Ink, Coffee, and Silence

Daily writing prompt
What strategies do you use to cope with negative feelings?

Negative feelings don’t show up politely. They don’t knock on the door and ask if it’s a good time. Sometimes they slip in quiet, like they’ve always had a key. Other times they kick the damn door open, track mud across the floor, and sit down like they pay the rent. They never bring tools to fix what they broke.

I’ve learned over the years that pretending they aren’t there just makes them louder. Ignoring them never worked for me. They don’t leave. They wait.

One thing I do is write. Not because it’s noble, and not because I think everything I write is worth reading. Most of it isn’t. I’ve been filling notebooks most of my life. While my wife was dying, I started posting my work publicly because the pain had to go somewhere, and my head was running out of room to keep it all inside. When it stays inside, it grows teeth. When it’s on paper, it’s just ink, and sometimes that’s enough to make it let go.

Sometimes I draw. Freehand, pencil on paper, nothing fancy. There’s something about dragging an image out of your head and forcing it onto the page that slows the noise down. Writing helps, but drawing is different. When I’m sketching, my thoughts can’t outrun my hand, and that’s slow enough to make whatever’s got hold of me loosen its grip.
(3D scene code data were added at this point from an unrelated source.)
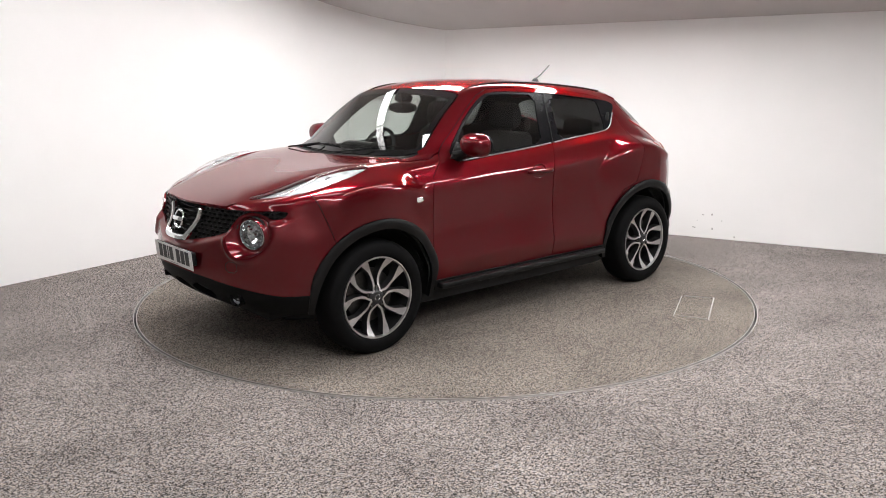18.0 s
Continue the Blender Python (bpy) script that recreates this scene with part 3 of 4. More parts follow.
low, skin = skin.cut(clad(skin))
fl, rest = low.cut(1.2 - low.V[:, 0])
rl, sill = rest.cut(rest.V[:, 0] + 1.2)
_, sill = sill.cut(sill.V[:, 2] - 0.290)
for y, w in ((0.0, .105), (.225, .09)):
    _, fl = fl.cut(np.hypot((fl.V[:, 1] - y) / w, (fl.V[:, 2] - .385) / .052) - 1)
fl.both().ob("lower_front_bumper", VALANCE, car, "unpainted black plastic lower bumper", 0.03)
rl.both().ob("lower_rear_bumper", VALANCE, car, "unpainted black plastic lower bumper", 0.03)
two(sill.moved(0.008), "side_sill", PLASTIC, "black plastic sill strip", 0.05)
for s_ in (1, -1):
    part("sill_step", box_bm(1.58, .075, .040, pose(.035, s_ * .838, .318), .014), PLASTIC, car, "black plastic step edge along the sill")

# side windows
DAY = chaikin([(.60, 1.050), (.22, 1.080), (-.25, 1.120), (-.56, 1.150), (-.86, 1.172), (-.95, 1.20), (-1.01, 1.26), (-1.075, 1.33), (-1.11, 1.362), (-1.06, 1.384), (-.94, 1.402), (-.76, 1.420), (-.39, 1.458), (-.02, 1.475), (.16, 1.475), (.27, 1.440), (.42, 1.333), (.56, 1.20), (.655, 1.09)], 1)
FWIN = chaikin([(.525, 1.078), (.35, 1.093), (0, 1.118), (-.185, 1.133), (-.205, 1.25), (-.252, 1.448), (-.02, 1.456), (.17, 1.46), (.27, 1.418), (.39, 1.335), (.50, 1.235), (.56, 1.16)], 1)
RWIN = chaikin([(-.365, 1.138), (-.56, 1.153), (-.85, 1.172), (-.893, 1.185), (-.912, 1.336), (-.905, 1.385), (-.86, 1.402), (-.61, 1.430), (-.400, 1.450), (-.384, 1.29)], 1)
day, skin = skin.cut(poly_side(skin, DAY, 0.5))
day = sheet(day, 1, 1.1, 1.42, False, 0.008, 0.45)
g1, frame_ = day.cut(poly_side(day, FWIN))
g2, frame_ = frame_.cut(poly_side(frame_, RWIN))
windows = two(g1.moved(-0.006), "front_side_window", GLASS, "clear front door glass", 0)
windows += two(g2.moved(-0.006), "rear_side_window", GLASS_DARK, "dark tinted rear door glass", 0)
two(frame_.moved(-0.003), "window_surround", TRIM, "gloss black pillar trim", 0.012)

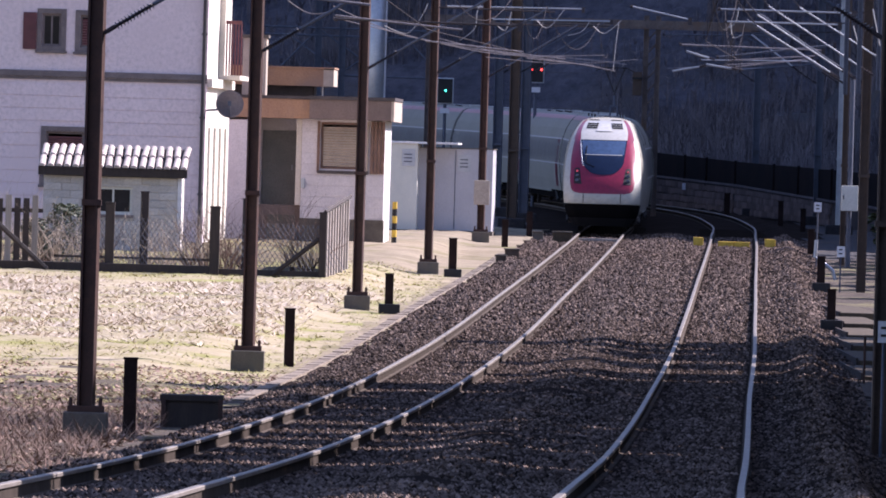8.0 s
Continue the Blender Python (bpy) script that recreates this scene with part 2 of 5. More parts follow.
def sag(p, q, drop, n=8):
    p, q = Vector(p), Vector(q)
    return [p.lerp(q, i / n) - Vector((0, 0, drop * 4 * (i / n) * (1 - i / n))) for i in range(n + 1)]


def hbeam(bm, x, y, z0, z1, w, t=0.03):
    """A steel H column, its flanges to either side, as one rolled section."""
    h, k = w / 2, 0.014
    ring = [(-h, -h), (-h + t, -h), (-h + t, -k), (h - t, -k), (h - t, -h), (h, -h), (h, h), (h - t, h), (h - t, k), (-h + t, k), (-h + t, h), (-h, h)]
    lo = [bm.verts.new((x + p, y + q, z0)) for p, q in ring]
    hi = [bm.verts.new((x + p, y + q, z1)) for p, q in ring]
    for i in range(12):
        bm.faces.new((lo[i], lo[(i + 1) % 12], hi[(i + 1) % 12], hi[i]))
    bm.faces.new(lo[::-1])
    bm.faces.new(hi)
    return bm


# ---------------------------------------------------------------- the lie of the land
def through_nodes(nodes):
    """A smooth curve through (distance, value) nodes."""
    xs, ys = np.array([n[0] for n in nodes], float), np.array([n[1] for n in nodes], float)
    h, dl = np.diff(xs), np.diff(ys) / np.diff(xs)
    m = np.concatenate(([dl[0]], (dl[:-1] * h[1:] + dl[1:] * h[:-1]) / (h[1:] + h[:-1]), [dl[-1]]))

    def at(x):
        x = np.asarray(x, float)
        i = np.clip(np.searchsorted(xs, x) - 1, 0, len(xs) - 2)
        u = (x - xs[i]) / h[i]
        inside = ((2 * u ** 3 - 3 * u ** 2 + 1) * ys[i] + (u ** 3 - 2 * u ** 2 + u) * h[i] * m[i]
                  + (-2 * u ** 3 + 3 * u ** 2) * ys[i + 1] + (u ** 3 - u ** 2) * h[i] * m[i + 1])
        return np.where(x < xs[0], ys[0] + m[0] * (x - xs[0]), np.where(x > xs[-1], ys[-1] + m[-1] * (x - xs[-1]), inside))
    return at


rail_z = through_nodes([(-60, 1.0), (40, 1.0), (85, 0.77), (107, 0.46), (122, 0.28), (140, 0.12), (170, -0.02), (200, 0.0), (225, 0.09), (261, 0.29),
                        (300, 0.54), (340, 0.81), (382, 1.08), (425, 1.3), (465, 1.6), (500, 1.85), (555, 2.35), (700, 3.6), (1200, 5.0)])
lineside_z = through_nodes([(-60, 0.0), (60, 0.0), (103, -0.20), (143, -0.24), (190, -0.23), (245, 0.08), (297, 0.39), (360, 0.82), (400, 1.0), (500, 1.7), (600, 2.3), (700, 3.0), (1200, 4.2)])
field_z = through_nodes([(-60, 0.0), (60, 0.0), (103, -0.20), (143, -0.24), (185, -0.12), (230, 0.25), (282, 0.54), (345, 0.92), (400, 1.1), (500, 1.7), (600, 2.3), (700, 3.0), (1200, 4.2)])
CURVE, RADIUS = 425.0, 540.0


def bend(d, x0, slope, r):
    u = np.asarray(d, float) - CURVE
    return x0 + slope * u - u * u / (2 * r)


def line_nodes(near, x0, r):
    return through_nodes(near + [(CURVE + u, float(bend(CURVE + u, x0, 0.022, r))) for u in (0, 35, 75, 135, 215, 295)])


line_a = line_nodes([(-60, -11.5), (0, -8.0), (50, -4.7), (85, -2.95), (104, -2.44), (119, -2.02), (136, -1.55), (153.7, -1.05), (172, -0.51), (191, 0.05), (211.7, 0.66),
                     (234.7, 1.30), (261.4, 2.03), (293.5, 2.94), (333.4, 4.05), (382, 5.33)], 6.3, RADIUS)
line_b = line_nodes([(-60, -7.0), (0, -3.6), (50, -0.3), (85, 1.5), (104, 2.06), (119, 2.50), (136, 2.98), (153.7, 3.47), (172, 3.98), (191, 4.54), (211.7, 5.14),
                     (234.7, 5.77), (261.4, 6.51), (293.5, 7.39), (333.4, 8.5), (382, 9.8)], 10.75, RADIUS + 4)


def land_z(x, d):
    """Height of the ground: the ballast bed under both tracks, shouldering down to the fields."""
    x, d = np.asarray(x, float), np.asarray(d, float)
    a, b = line_a(d), line_b(d)
    g, top = lineside_z(d), rail_z(d) - 0.160
    away = np.clip((a - 3.4 - x) / 1.6, 0, 1)
    g = g + (field_z(d) - g) * away * away * (3 - 2 * away)
    left = np.clip((x - (a - 2.2)) / 0.75, 0, 1)
    right = np.clip(((b + 2.55) - x) / 0.75, 0, 1)
    bed = np.minimum(left, right)
    low = np.where(x < a, g, g - 0.05)
    # stones heaped between the tracks and in a bank outside the second one
    heap = 0.10 * np.exp(-((x - (a + b) / 2) / 0.55) ** 2) + 0.17 * np.exp(-((x - b - 1.75) / 0.33) ** 2) + 0.03 * np.exp(-((x - a + 1.42) / 0.2) ** 2)
    high = top + heap
    hill = np.clip(d - 620, 0, None) * 0.55
    # the wooded spur, added on the sunny side to shade all beyond its end
    start = np.maximum(364.0, 375.6 + 2.3 * (x - 33))
    shade_spur = np.clip((x - 20) * 1.6, 0, 220) * np.clip((d - start) / 10, 0, 1)
    hill = np.maximum(hill, shade_spur)
    bank = np.where(x > b + 8, np.clip(x - b - 8, 0, 30) * 0.15, 0) * np.clip((d - 330) / 100, 0, 1)
    return low + (high - low) * bed * bed * (3 - 2 * bed) + hill + bank


def up(x, d):
    return float(land_z(x, d))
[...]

I’m sure some egghead somewhere has a ten-dollar word for why that works. But any word over five dollars usually makes you sound like an asshole, so I don’t worry about the science of it. I just know it works.

Sometimes I read. Not the kind where you’re chasing a goal or trying to look smart. Just reading to get out of my own head for a while. History, crime novels, philosophy, anything that reminds me the world was screwed up long before I got here, and it’ll stay that way after I’m gone. Somebody else has already lived through worse and kept going, which makes it hard to sit there thinking my problems are the end of the story.
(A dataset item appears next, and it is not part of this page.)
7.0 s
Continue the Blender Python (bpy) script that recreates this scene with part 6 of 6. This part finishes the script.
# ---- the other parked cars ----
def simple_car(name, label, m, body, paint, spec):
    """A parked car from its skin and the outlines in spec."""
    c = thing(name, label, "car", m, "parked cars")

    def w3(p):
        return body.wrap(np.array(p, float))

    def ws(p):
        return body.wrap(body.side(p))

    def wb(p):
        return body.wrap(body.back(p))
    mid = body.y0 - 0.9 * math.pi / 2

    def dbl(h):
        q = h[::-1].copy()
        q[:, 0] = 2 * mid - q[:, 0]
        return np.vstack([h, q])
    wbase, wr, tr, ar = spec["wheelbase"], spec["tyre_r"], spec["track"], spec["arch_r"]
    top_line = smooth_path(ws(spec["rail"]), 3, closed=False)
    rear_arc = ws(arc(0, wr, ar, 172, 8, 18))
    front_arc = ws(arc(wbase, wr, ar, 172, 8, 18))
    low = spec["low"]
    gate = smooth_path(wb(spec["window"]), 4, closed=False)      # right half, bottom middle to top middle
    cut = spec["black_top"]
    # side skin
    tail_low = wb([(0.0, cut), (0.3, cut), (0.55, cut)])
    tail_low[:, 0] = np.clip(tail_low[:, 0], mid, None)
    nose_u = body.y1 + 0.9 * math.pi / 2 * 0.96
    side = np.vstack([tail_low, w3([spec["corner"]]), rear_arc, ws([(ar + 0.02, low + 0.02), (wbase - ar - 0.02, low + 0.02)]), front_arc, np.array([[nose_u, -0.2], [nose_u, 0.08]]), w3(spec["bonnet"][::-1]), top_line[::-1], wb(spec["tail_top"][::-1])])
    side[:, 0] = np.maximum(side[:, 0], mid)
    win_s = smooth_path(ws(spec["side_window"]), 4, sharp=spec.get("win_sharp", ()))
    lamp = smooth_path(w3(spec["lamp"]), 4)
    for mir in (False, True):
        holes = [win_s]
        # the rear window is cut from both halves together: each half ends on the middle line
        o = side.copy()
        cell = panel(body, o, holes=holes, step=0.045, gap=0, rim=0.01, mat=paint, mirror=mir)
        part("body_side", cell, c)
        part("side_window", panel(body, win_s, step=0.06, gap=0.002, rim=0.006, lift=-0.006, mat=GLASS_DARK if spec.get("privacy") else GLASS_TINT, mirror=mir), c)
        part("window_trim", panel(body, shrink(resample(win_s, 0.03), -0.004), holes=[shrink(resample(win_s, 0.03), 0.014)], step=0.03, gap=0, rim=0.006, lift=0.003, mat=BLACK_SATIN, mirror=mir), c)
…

Coffee helps. Not because caffeine fixes anything, but because routine does. Grinding the beans, pouring the water, standing there half awake while the machine does its thing — that’s a small piece of the world that still makes sense when the rest of it doesn’t.

I also learned that silence isn’t the enemy, no matter what people say. I’ve always been a loner. For a long time I figured it was safer to keep my thoughts to myself, mostly because people mock what they don’t understand. When I was younger, that got under my skin more than I liked to admit. Part of the reason I started training, lifting, pushing myself the way I did, was because of that. Funny thing is, getting stronger didn’t stop the noise in my head — it just made it quiet enough to live with.

And quiet is enough. If I sit still long enough, the noise settles. Not gone, just quieter. Quiet enough to think instead of react.

And sometimes I laugh at it. Not the fake laugh you use in public, but the kind that comes out when you realize life doesn’t care what you had planned. You work, you worry, you try to keep things together, and something still comes along and knocks the whole thing sideways. After a while you either laugh at the mess or let it tear you up. Laughing is cheaper.

I don’t have a perfect system. Some days none of this works. Some days the best strategy is just getting through the day without doing something you’ll regret tomorrow.

That counts too.

Because coping isn’t about winning.
It’s about staying in the fight long enough to see the next morning.